ALBUM REVIEW: Benjamin Dakota Rogers Beckons With Fireside Tales on ‘Paint Horse’
These days, the word “authentic” gets thrown around with such frequency, it can ring empty. But it is fitting when describing Benjamin Dakota Rogers, whose new album, Paint Horse, is a collection of genuine folk songs with none of the put-ons and all the experience to back it up.
Written while Rogers was living in a barn on his folks’ retired tobacco farm in Ontario, foraging by day and gathering stories from multiple generations of family members by night, Paint Horse listens like a lovingly worn book of passed-down tales best told in the glow of a crackling fire.
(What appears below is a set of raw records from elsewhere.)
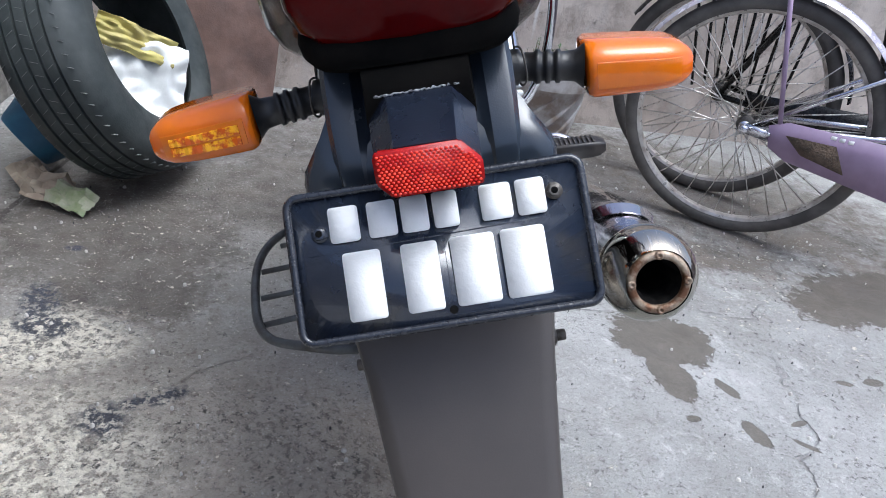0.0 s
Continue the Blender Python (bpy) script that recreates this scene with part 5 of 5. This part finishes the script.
lathe(bm, [(0.0, 0.07), (0.012, 0.075), (0.05, 0.085), (0.055, 0.088), (0.055, 0.083), (0.014, 0.07), (0.006, 0.0)], pose(-0.955, 0.955, 0.085, 0, -35, 35), 40)
tagged(part("plastic_bowl", bm, M_BLUE), "blue plastic bowl pushed behind the tyre", "bowl")

# cloths and limp leaves on the floor beside the pan
crumple("pink_cloth", (-1.02, -0.055, 0.10), (0.17, 0.17), 3, M_PINK, "crumpled faded pink cloth heaped on the floor by the wall", (58, 14, 80), 26, 0.55, "cloth")
crumple("pink_cloth", (-1.06, -0.02, 0.19), (0.12, 0.11), 8, M_PINK, "folded faded pink cloth on top of the heap", (40, 24, 60), 20, 0.5, "cloth")
crumple("teal_cloth", (-1.07, -0.035, 0.235), (0.10, 0.09), 5, M_TEAL, "small crumpled teal cloth on top of the heap", (48, -12, 70), 16, 0.34, "cloth")
crumple("brown_board", (-1.12, -0.10, 0.12), (0.20, 0.24), 6, M_CARD, "bent brown card behind the cloths", (78, 0, 84), 10, 0.05)


def big_leaf(centre, size, turn, seed):
    """A limp broad leaf with a raised middle rib and side veins."""
    bm, rows = bmesh.new(), []
    for i in range(15):
        u = i / 14
        w = size[1] * (math.sin(math.pi * u ** 0.75) ** 0.7) + 0.001
        row = []
        for j in range(11):
            v = j / 5 - 1
            z = 0.10 * size[0] * abs(v) ** 1.3 * math.sin(math.pi * u) + 0.02 * size[0] * math.cos(u * 26 - abs(v) * 9) * abs(v) ** 0.5 + 0.12 * size[0] * noise.noise((u * 2.5, v * 1.2, seed))
            row.append(((u - 0.5) * size[0], v * w, z))
        rows.append(row)
    loft(bm, rows)
    thicken(bm, 0.0008)
    m = pose(*centre, *turn)
    for v in bm.verts:
        v.co = m @ v.co
    return tagged(part("leaf", bm, M_BIGLEAF, sharp=60), "broad limp green leaf fallen by the cloths", "leaf", "fallen leaves")


big_leaf((-0.985, -0.045, 0.042), (0.13, 0.040), (48, 12, 68), 3)
big_leaf((-0.965, -0.085, 0.014), (0.10, 0.034), (12, 6, 40), 7)
big_leaf((-0.975, -0.150, 0.020), (0.10, 0.036), (20, -8, 110), 9)

# ---- bicycles ----
def bicycle_wheel(parent, x, R, tyre_r, rim_mat, name="wheel"):
    """A spoked wheel in the x-z plane at x, its tyre standing on z = 0."""
    c = Vector((x, 0, R))
    turn = Matrix.Translation(c) @ pose(0, 0, 0, 0, 0, 90)
    bm = bmesh.new()
    lathe(bm, [((tyre_r) * math.cos(a), R - tyre_r + tyre_r * math.sin(a)) for a in (2 * math.pi * k / 14 for k in range(14))], turn, 96, closed=True)
    wh = part(name, bm, M_BIKETYRE, parent, "black bicycle tyre on a spoked wheel")
    bm = bmesh.new()
    r0 = R - 2 * tyre_r
    lathe(bm, [(0.013, r0 + 0.010), (0.014, r0 + 0.004), (0.010, r0 - 0.003), (0.0, r0 - 0.006), (-0.010, r0 - 0.003), (-0.014, r0 + 0.004), (-0.013, r0 + 0.010)], turn, 96, closed=True)
    bmesh.ops.recalc_face_normals(bm, faces=bm.faces)
    part("rim", bm, rim_mat, wh, "chrome rim, dulled")
    bm = bmesh.new()
    lathe(bm, [(-0.035, 0.0), (-0.035, 0.022), (-0.028, 0.024), (-0.024, 0.014), (0.024, 0.014), (0.028, 0.024), (0.035, 0.022), (0.035, 0)], turn, 24)
    rod(bm, c + Vector((0, -0.07, 0)), c + Vector((0, 0.07, 0)), 0.006, 10)
    part("hub", bm, M_STEEL, wh)
    for k in range(36):
        s = 1 if k % 2 else -1
        lead = 1 if (k // 2) % 2 else -1
        a = 2 * math.pi * k / 36
        b = a + lead * radians(62)
        p = c + Vector((0.024 * math.cos(b), 0.026 * s, 0.024 * math.sin(b)))
        q = c + Vector(((r0 - 0.003) * math.cos(a), 0, (r0 - 0.003) * math.sin(a)))
        bm = bmesh.new()
        tube(bm, [p, q], 0.0016, 6)
        part("spoke", bm, M_BIKESPOKE, wh)
    return wh


def mudguard(parent, x, R, mat, a0, a1, w=0.028, lift=0.022, label=""):
    bm = bmesh.new()
    rows = []
    for k in range(49):
        a = radians(a0 + (a1 - a0) * k / 48)
        rows.append([(x + (R + lift - 0.010 * abs(u) ** 2.2) * math.cos(a), u * w, R + (R + lift - 0.010 * abs(u) ** 2.2) * math.sin(a)) for u in (-1, -0.75, -0.4, 0, 0.4, 0.75, 1)])
    loft(bm, rows)
    thicken(bm, 0.001)
    return part("mudguard", bm, mat, parent, label)


BICYCLE = empty("bicycle", pose(0.85, 1.075, -0.003, 4, 0, -31), "lilac bicycle with chrome mudguards, parked by the wall", "bicycle", "parked bicycles")
BR = 0.325
bicycle_wheel(BICYCLE, 0, BR, 0.021, M_BIKERIM, "rear_wheel")
mudguard(BICYCLE, 0, BR, M_LILACGUARD, 20, 161, label="pale lilac-silver mudguard, scuffed")
bm = bmesh.new()
for s in (1, -1):
    tube(bm, [(0, 0.055 * s, BR), (0.43, 0.03 * s, BR + 0.075)], 0.0085, 10)
part("chain_stay", bm, M_BIKECHROME, BICYCLE, "chrome chain stays")
bm = bmesh.new()
for s in (1, -1):
    tube(bm, [(0.02, 0.050 * s, BR + 0.01), (0.40, 0.02 * s, 0.62)], 0.0065, 10)
part("seat_stay", bm, M_BIKECHROME, BICYCLE, "chrome seat stays")
bm = bmesh.new()
tube(bm, [(0.080, -0.060, BR + 0.03), (-0.03, -0.062, 0.76)], 0.006, 10)
part("carrier_stay", bm, M_LILAC, BICYCLE, "lilac carrier stay")
bm = bmesh.new()
tube(bm, [(0.40, 0, BR - 0.03), (0.34, 0, 0.86)], 0.014, 14)
tube(bm, [(0.40, 0, BR - 0.03), (0.95, 0, 0.62)], 0.015, 14)
tube(bm, [(0.36, 0, 0.70), (0.92, 0, 0.76)], 0.014, 14)
part("frame", bm, M_MAROONBIKE, BICYCLE, "maroon painted frame tubes")
bm = bmesh.new()
CG = Matrix(((1, 0, 0, 0), (0, 0, -1, -0.062), (0, 1, 0, BR), (0, 0, 0, 1)))
slab(bm, [(0.055, 0.025), (0.10, 0.045), (0.50, 0.06), (0.56, 0.0), (0.50, -0.10), (0.12, -0.055), (0.07, -0.03)], CG, 0.004, 0.001)
cg = part("chain_cover", bm, M_LILAC, BICYCLE, "lilac metal chain cover")
bm = bmesh.new()
slab(bm, [(0.10, 0.012), (0.22, 0.018), (0.26, -0.048), (0.15, -0.028)], CG @ pose(0, 0, 0.003), 0.003, 0.001)
part("cover_window", bm, M_SOIL, cg, "dark opening in the chain cover")
bm = bmesh.new()
for k in range(3):
    slab(bm, [(0.20 + 0.02 * k, 0.032), (0.213 + 0.02 * k, 0.033), (0.213 + 0.02 * k, 0.043), (0.20 + 0.02 * k, 0.042)], CG @ pose(0, 0, 0.003), 0.0016)
part("cover_marks", bm, M_WHITE, cg, "unreadable white marks as bars")
bm = bmesh.new()
nut(bm, (0.0, -0.05, BR), (0, -1, 0), 0.012, 0.03)
nut(bm, (0.06, -0.05, BR + 0.004), (0, -1, 0), 0.007, 0.025)
bar(bm, (0, -0.058, BR), (0.075, -0.060, BR - 0.005), 0.006, 0.03)
part("axle_plate", bm, M_BIKECHROME, BICYCLE)

BICYCLE2 = empty("bicycle", pose(0.845, 1.370, -0.003, 4, 0, -31), "older black bicycle with a dark mudguard, parked behind the lilac one", "bicycle", "parked bicycles")
bicycle_wheel(BICYCLE2, 0.05, BR, 0.022, M_BIKERIM, "rear_wheel")
mudguard(BICYCLE2, 0.05, BR, M_BLACK, 10, 152, label="black mudguard")
bm = bmesh.new()
for s in (1, -1):
    tube(bm, [(0.05, 0.055 * s, BR), (0.48, 0.03 * s, BR - 0.02)], 0.009, 10)
    tube(bm, [(0.05, 0.055 * s, BR), (0.30, 0.02 * s, 0.85)], 0.008, 10)
tube(bm, [(0.48, 0, BR - 0.03), (0.34, 0, 0.88)], 0.014, 14)
tube(bm, [(0.48, 0, BR - 0.03), (1.0, 0, 0.64)], 0.015, 14)
part("frame", bm, M_BLACK, BICYCLE2, "black painted frame tubes")
bm = bmesh.new()
slab(bm, [(0.12, 0.03), (0.50, 0.06), (0.60, 0.0), (0.50, -0.09), (0.14, -0.05)], Matrix(((1, 0, 0, 0), (0, 0, -1, -0.055), (0, 1, 0, BR), (0, 0, 0, 1))), 0.004, 0.001)
part("chain_cover", bm, M_BLACK, BICYCLE2, "dark metal chain cover")
bm = tube(bmesh.new(), [(-0.14, 0.03, 0.70), (0.32, 0.03, 0.71)], 0.006, 8)
CARRIER = part("carrier", bm, M_BLACK, BICYCLE2, "black carrier rail")
for k in range(9):
    bm = tube(bmesh.new(), [(-0.12 + 0.045 * k, 0.03, 0.70), (-0.04 + 0.032 * k, 0.05, BR - 0.02 + 0.02 * (k % 3))], 0.0045, 8)
    part("carrier_rod", bm, M_BLACK, CARRIER)
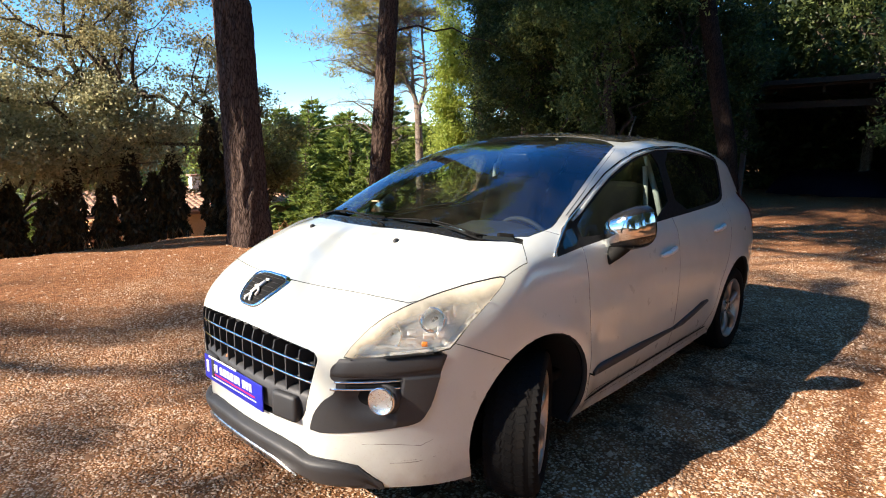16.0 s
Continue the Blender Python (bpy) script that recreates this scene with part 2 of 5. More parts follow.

The warm solitude in Rogers’ sweet rasp, and the frills-free acoustic guitar and fiddle arrangements, create the kind of intimate sound that pulls you nearer.
Rogers is a master of character building: There’s the foreboding hulk at the center of “Jeremiah,” the troubled heroine of the haunting “Rosie,” the lonely road warrior wanting somewhere to call home in standout “Greyhound,” the deceitful runaway bride of “Eloise,” and the wronged John who sets his sights on vengeance in the murder ballad “John Came Home.”
Rogers spares no details, setting his scenes with cinematic fixtures — the comforting cover of a big, starry sky, the ashes of a widower’s late wife carried around in Tupperware, the ghostly white dress of a free-spirited woman. He even recorded some of Paint Horse in that barn he was living in, lending a particular hominess to his songs, even as they envelop you in vivid worlds of vast prairies and towering mountains, of deep longing and cutthroat revenge.
Whether in his larger-than-life narratives or his sparser, more personal ones, Rogers captures the push-and-pull life of a troubadour, of wanting to set down roots but also to explore and see the world. With Paint Horse, Rogers manages to carve out a space for himself somewhere in between, forever toeing the line dividing past and present.
Benjamin Dakota Rogers’ Paint Horse is out Feb. 17 via Good People Record Co.